In an industry still suffering from staff, skills and materials shortages, the competition to remain ‘relevant’ as a business (and a leader) is acute. Leaders of teams, businesses and communities are expected to respond to change more quickly than before (the commonplace phrase of 2020, pivot, springs to mind).
American researcher Dr. Brené Brown notes that, “The number one cause of shame at work is fear of irrelevance. The number one cause of fear of irrelevance is change.” It begs the question – how do leaders and businesses stay relevant with all this change afoot?

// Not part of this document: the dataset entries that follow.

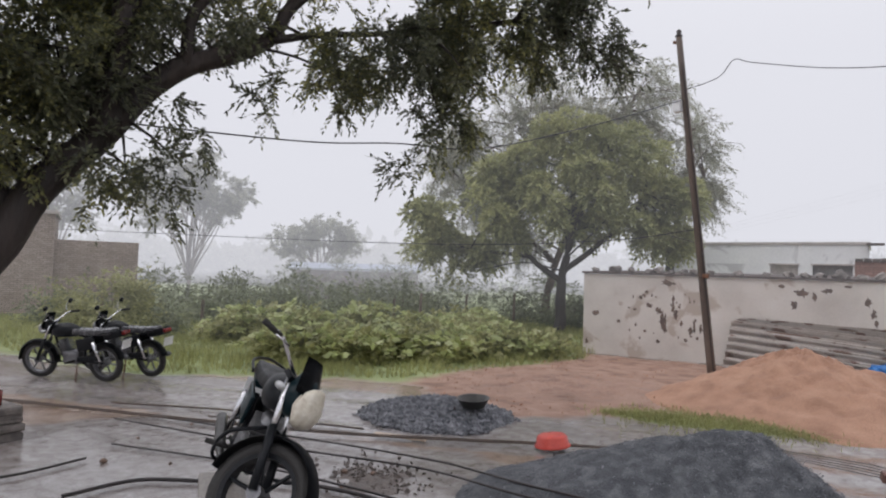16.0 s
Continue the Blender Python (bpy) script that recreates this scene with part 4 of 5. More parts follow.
# tarpaulin
bm = bmesh.new()
lump(bm, (0, 0, 0.16), (1.0, 0.6, 0.44), 33, 0.22, 4)
for v in bm.verts:
    v.co += v.co.normalized() * 0.06 * noise.noise(v.co * 9) + Vector((0, 0, 0.04 * noise.noise(v.co * 16)))
    v.co.z = max(v.co.z, 0.0)
tagged(part("tarpaulin", bm, M_TARP, m=pose(-5.62, 15.35, 0.0, 0, 0, 15)), "crumpled bright blue tarpaulin on the ground", "tarpaulin")
# white channel and sheets on the grass
for i, (x0, y0, x1, y1, w, z) in enumerate(((-4.3, 13.75, -2.45, 15.5, 0.26, 0.16), (-3.9, 13.55, -2.1, 15.1, 0.18, 0.07), (-4.6, 14.0, -3.0, 15.2, 0.12, 0.05))):
    a = math.atan2(y1 - y0, x1 - x0)
    bm = bmesh.new()
    ln = math.hypot(x1 - x0, y1 - y0)
    prof = [(-w, 0), (-w, 0.045), (-w * 0.6, 0.07), (w * 0.6, 0.07), (w, 0.045), (w, 0), (w - 0.02, 0), (w - 0.02, 0.035), (w * 0.55, 0.055), (-w * 0.55, 0.055), (-w + 0.02, 0.035), (-w + 0.02, 0)]
    e0 = [bm.verts.new((0, p, q)) for p, q in prof]
    e1 = [bm.verts.new((ln, p, q)) for p, q in prof]
    for k in range(len(prof)):
        bm.faces.new((e0[k - 1], e0[k], e1[k], e1[k - 1]))
    bmesh.ops.recalc_face_normals(bm, faces=bm.faces[:])
    tagged(part("white_channel", bm, M_WHITE_PIPE, m=pose(x0, y0, 0.02 + 0.025 * i, 0, -2.5 if i == 0 else -0.5, math.degrees(a))), "white plastic channel section lying on the grass", "channel", group="white channels")

YAW = 20.68
VM = pose(-0.18, 0.13, 0, 0, 0, YAW)

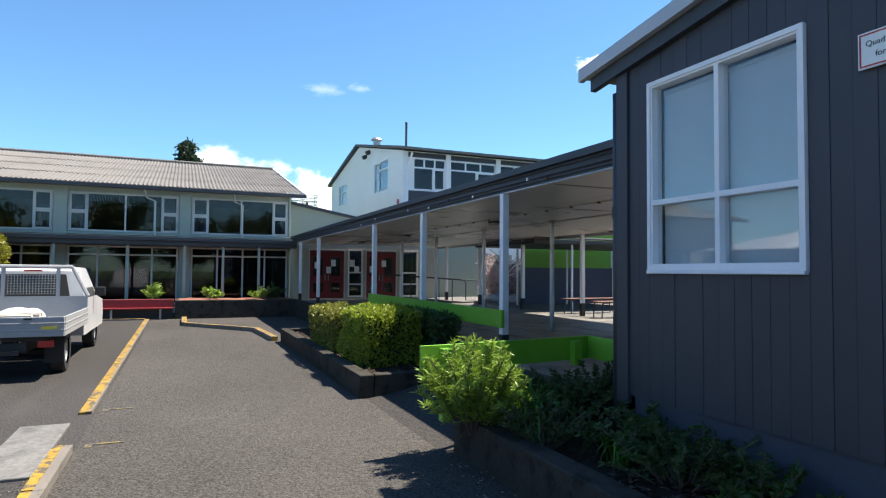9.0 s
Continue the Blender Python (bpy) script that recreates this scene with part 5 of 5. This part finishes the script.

Through the last decade of my career, I continue to be amazed by the fast pace of technology growth – some of which I can no longer hope to master. With this comes the danger of feeling deskilled, out of my depth, and increasingly reliant on others to do ‘my’ work. As a team leader, I’m asked to leave behind the routine thinking patterns and question how I could do better. This is uncomfortable work, and often I do not have all the answers.
Having to find the balance, and transition to a less-defined or understood purpose can be difficult, and at times I have been tempted to dig in my heels. But static thinking and stubborn righteousness will not safeguard me from my fear of becoming irrelevant. And I still need to have answers for my team.
As I progress in my career, I realise that perhaps good leaders know they do not have all the answers. When the only constant is change, and according to Brown, ‘there is no change without discomfort’, it’s time to get comfortable with the uncomfortable in order to lead – with relevance.